No entender deste tribunal, a remessa dos autos ao tribunal competente com aplicação, aos termos posteriores do processo, da forma de processo comum não satisfaz por completo os direitos processuais dos réus. Com efeito:

· Se a acção seguisse desde o início os termos do processo comum, como deveria ter seguido, os réus teriam a faculdade de a contestar no prazo de 30 dias a contar da citação [n.º 1 do artigo 569.º do CPC), ao passo que, no caso, dispuseram apenas de 15 dias para deduzir oposição [n.º 1 do artigo 12.º do Anexo ao Decreto-Lei n.º 269/98, de 1 de Setembro];

 · Se a acção seguisse desde o início os termos do processo comum, como deveria ter seguido, os réus seriam citados apenas para a contestar, ao passo que, no caso, foram notificados para em 15 dias pagarem ao requerente a quantia pedida ou deduzirem oposição à pretensão;

 · Se a acção seguisse desde o início os termos do processo comum, como deveria ter seguido, no caso de não ser contestada, a consequência seria a confissão dos factos articulados pelo autor [n.º 1 do artigo 567.º do CPC], ao passo que, no procedimento de injunção, na hipótese de não ser deduzida oposição, o requerimento inicial passa a ter força executiva (n.º 1 do artigo 14.º do [n.º 1 do artigo 12.º do Anexo ao Decreto-Lei n.º 269/98, de 1 de Setembro].

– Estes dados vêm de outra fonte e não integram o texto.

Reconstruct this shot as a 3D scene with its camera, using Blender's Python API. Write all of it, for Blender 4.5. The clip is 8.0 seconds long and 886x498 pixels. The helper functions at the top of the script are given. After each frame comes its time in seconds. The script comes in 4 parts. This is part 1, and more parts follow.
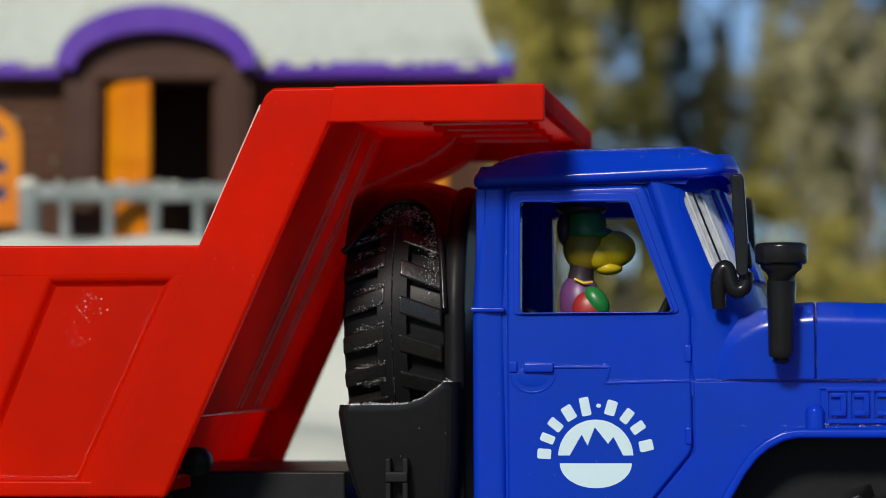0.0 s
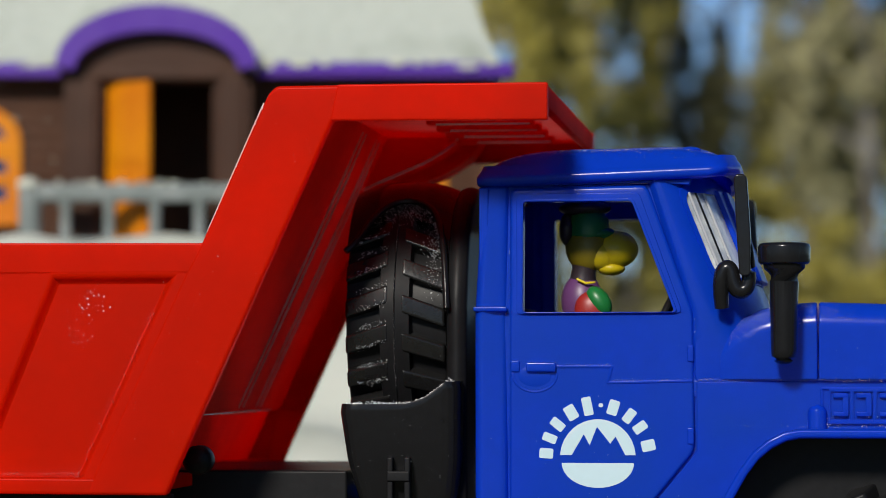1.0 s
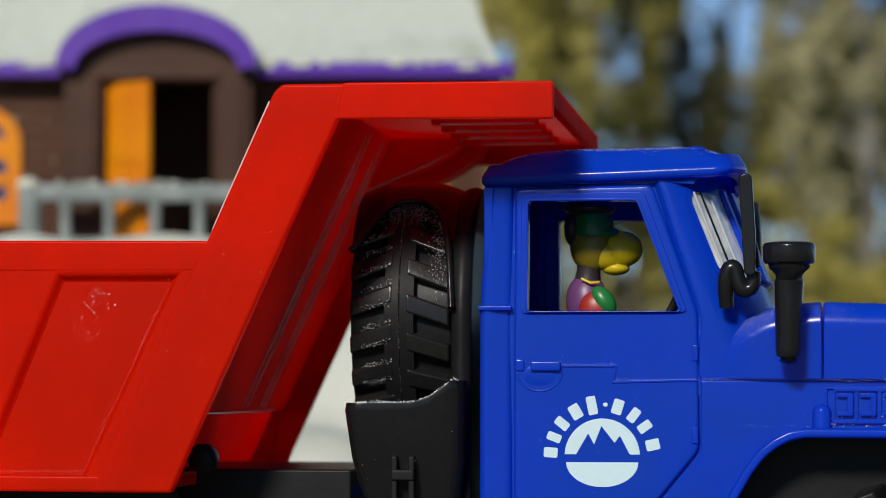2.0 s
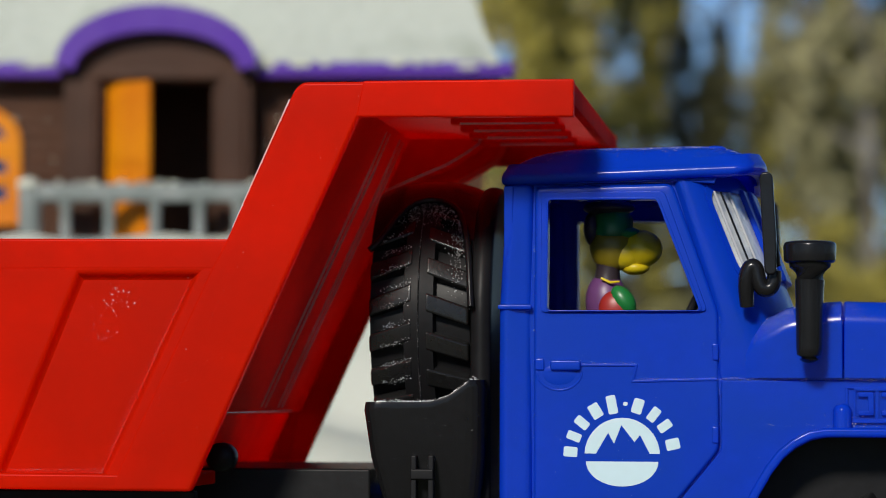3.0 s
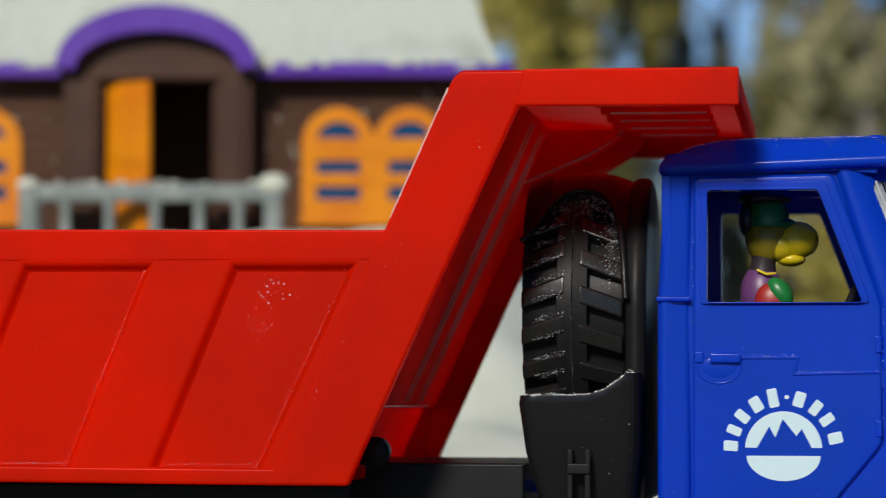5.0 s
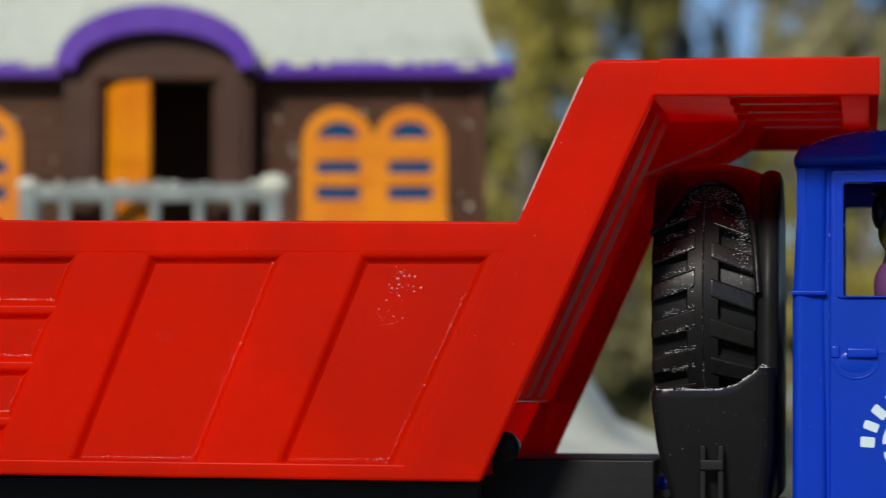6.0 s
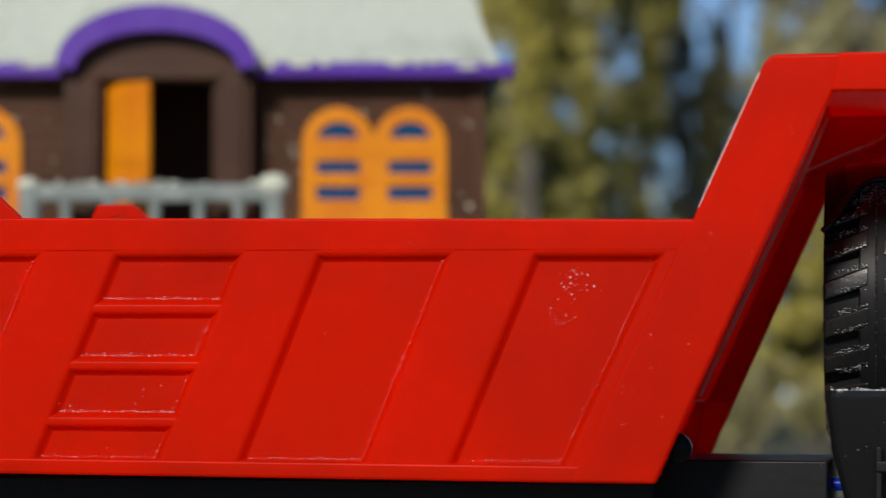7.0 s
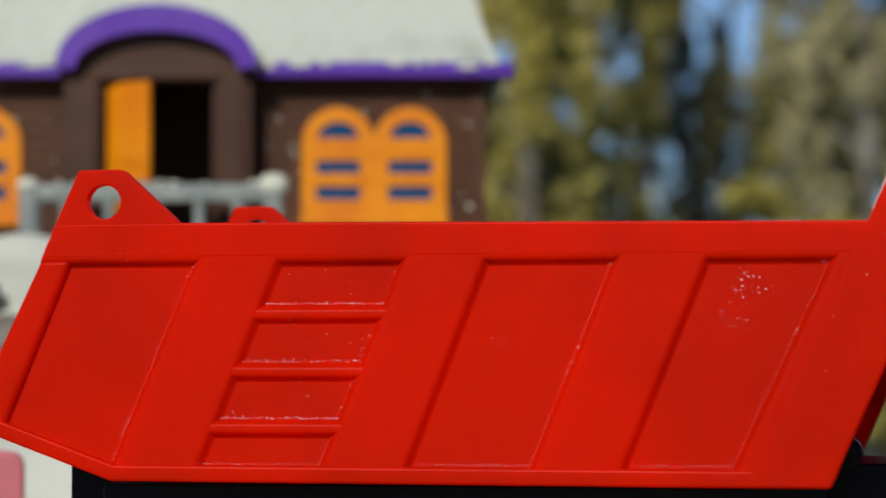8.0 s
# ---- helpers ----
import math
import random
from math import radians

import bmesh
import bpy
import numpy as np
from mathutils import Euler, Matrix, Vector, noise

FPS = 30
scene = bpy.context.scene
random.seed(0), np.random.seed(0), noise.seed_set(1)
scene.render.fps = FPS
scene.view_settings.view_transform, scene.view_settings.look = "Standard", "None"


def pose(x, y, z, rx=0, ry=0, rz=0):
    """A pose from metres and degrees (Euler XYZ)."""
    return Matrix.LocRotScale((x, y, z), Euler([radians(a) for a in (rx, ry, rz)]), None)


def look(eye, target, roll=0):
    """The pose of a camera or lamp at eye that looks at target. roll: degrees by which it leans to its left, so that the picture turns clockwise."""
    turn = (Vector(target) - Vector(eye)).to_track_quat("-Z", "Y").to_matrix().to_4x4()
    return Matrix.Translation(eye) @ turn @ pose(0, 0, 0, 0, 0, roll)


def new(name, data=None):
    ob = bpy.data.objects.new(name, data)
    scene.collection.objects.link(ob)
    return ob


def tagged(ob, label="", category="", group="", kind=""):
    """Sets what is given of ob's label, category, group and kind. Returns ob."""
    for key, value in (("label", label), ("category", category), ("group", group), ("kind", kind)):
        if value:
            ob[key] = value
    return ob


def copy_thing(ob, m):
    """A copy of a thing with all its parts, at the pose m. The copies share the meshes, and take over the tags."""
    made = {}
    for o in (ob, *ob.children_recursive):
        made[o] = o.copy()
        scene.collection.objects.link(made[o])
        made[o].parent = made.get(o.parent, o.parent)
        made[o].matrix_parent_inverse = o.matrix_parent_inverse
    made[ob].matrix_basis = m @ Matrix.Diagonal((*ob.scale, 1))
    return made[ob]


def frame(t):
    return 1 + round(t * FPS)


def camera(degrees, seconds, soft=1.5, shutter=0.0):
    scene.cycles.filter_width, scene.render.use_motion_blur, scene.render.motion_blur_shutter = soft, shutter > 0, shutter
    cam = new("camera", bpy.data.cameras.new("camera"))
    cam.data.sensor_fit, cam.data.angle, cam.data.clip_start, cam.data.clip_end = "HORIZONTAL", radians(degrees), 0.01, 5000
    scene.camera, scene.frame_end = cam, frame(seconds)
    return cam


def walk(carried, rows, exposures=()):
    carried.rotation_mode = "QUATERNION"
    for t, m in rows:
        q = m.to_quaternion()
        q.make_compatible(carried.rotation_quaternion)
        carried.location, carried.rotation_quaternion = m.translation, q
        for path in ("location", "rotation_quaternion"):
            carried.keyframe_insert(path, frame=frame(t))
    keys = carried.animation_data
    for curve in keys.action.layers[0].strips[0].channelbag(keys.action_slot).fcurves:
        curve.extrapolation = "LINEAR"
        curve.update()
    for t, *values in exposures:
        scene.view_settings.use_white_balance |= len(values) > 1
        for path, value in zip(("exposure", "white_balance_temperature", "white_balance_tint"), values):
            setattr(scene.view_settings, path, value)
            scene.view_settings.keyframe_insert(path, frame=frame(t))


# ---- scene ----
cam = camera(17.0, 8.0, soft=0.78, shutter=0.35)
EYE_Z = 0.128
walk(cam, [(0.0, pose(0, 0, EYE_Z, 92.86, 0, 0)), (8.0, pose(0, 0, EYE_Z, 92.86, 0, 0))])
cam.data.dof.use_dof = True
cam.data.dof.focus_distance = 1.10
cam.data.dof.aperture_fstop = 11.0

# seconds, x, y, z in mm, then yaw, pitch and roll in degrees of the truck
TRUCK_PATH = [
    (0.0, -88.7, 1076.9, 55.2, 7.09, 0.13, -0.89),
    (0.5, -88.1, 1077.0, 55.8, 7.05, 0.01, -0.65),
    (1.0, -87.6, 1077.0, 56.0, 7.00, -0.05, -0.58),
    (1.5, -87.2, 1077.4, 56.4, 6.98, -0.09, -0.42),
    (2.8, -80.5, 1076.6, 57.3, 7.05, -0.24, -0.02),
    (3.0, -78.4, 1076.0, 57.4, 7.08, -0.22, 0.00),
    (3.5, -69.6, 1074.4, 57.7, 7.10, -0.15, 0.00),
    (4.0, -60.3, 1070.7, 58.0, 7.20, -0.13, 0.02),
    (4.5, -45.1, 1066.2, 58.5, 7.28, -0.10, 0.08),
    (4.7, -35.3, 1064.0, 58.9, 7.36, -0.12, 0.06),
    (5.8, 16.2, 1045.5, 61.9, 7.95, -0.38, 0.03),
    (6.0, 26.5, 1042.8, 61.8, 8.12, -0.36, 0.03),
    (6.3, 43.3, 1037.4, 61.9, 8.31, -0.35, 0.00),
    (6.5, 53.9, 1033.3, 62.1, 8.50, -0.35, -0.05),
    (7.0, 86.7, 1024.0, 61.6, 9.35, -0.36, -0.10),
    (7.5, 113.0, 1017.0, 60.7, 9.68, -0.21, -0.16),
    (8.0, 144.8, 1008.1, 60.3, 10.00, -0.07, -0.35),
]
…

Segue-se do exposto que o recurso à providência de injunção ou à acção declarativa com processo comum para exigir o pagamento da quantia de € 26 622,86 não era indiferente para os direitos processuais dos réus.

Ora, estes tinham não só o direito de se opor a que lhes fosse exigido o pagamento através da providência de injunção, como o direito de serem demandados através do processo comum de declaração.

E, assim, aplicando ao caso, com as devidas adaptações, a regra do n.º 2 do artigo 193.º do CPC, de acordo com a qual em caso de erro na forma do processo ou no meio processual não devem aproveitar-se os actos já praticados, se do facto (isto é, se do aproveitamento) resultar uma diminuição das garantias do réu, não é de aproveitar o requerimento de injunção e os actos subsequentes."